During the Holidays my brother in law, knowing my preferences for kerosene heaters, evolved during my years in the armed forces experiencing the Optimus 111 as the best friend a man in a tent with -20 °C and a meter of snow can get, did some skillful internet searches and returned this link. I ordered momentarily and it arrived today. He came over and we made a nice cup of coffee on it.

This is allegedly a model that has never been available on the open market, made in 1991 especially for the Swedish Navy. It has a 1,5 liter tank, two burners of 2.400W each, consumption of 0,5l/hour with both burners on full effect. It was delivered with a spare burner and a comprehensive spare parts box. A wonderful piece of KISS machinery!

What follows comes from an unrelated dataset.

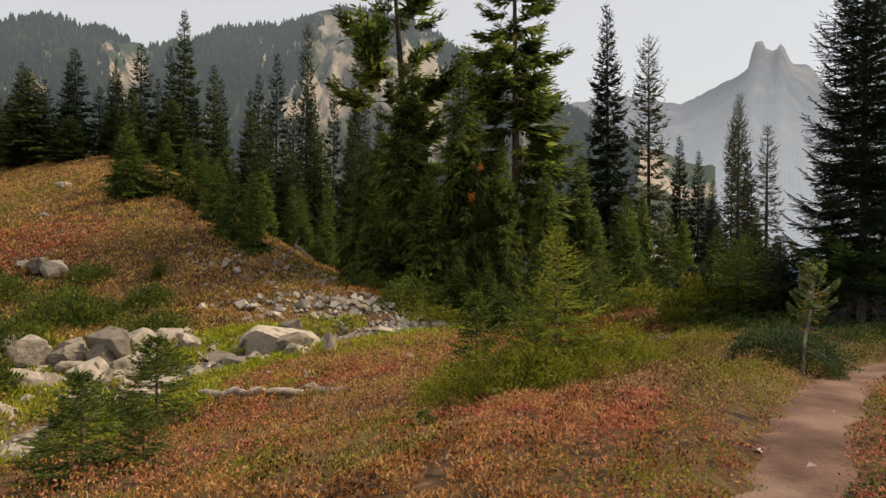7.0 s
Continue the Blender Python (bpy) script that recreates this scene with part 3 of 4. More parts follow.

The model is called Optimus 155W, I found an interesting homepage about this burner, probably on the subject maintenance although I was not able to interpret the content. It seems as it is also available in Germany at a ridiculously low price!

To the right in the picture you can see the Swedish "Tre kronor" (also the name of the Swedish National hockey team).

I also painted the third and last epoxy coat on the workshop floor today, now moving in ASAP!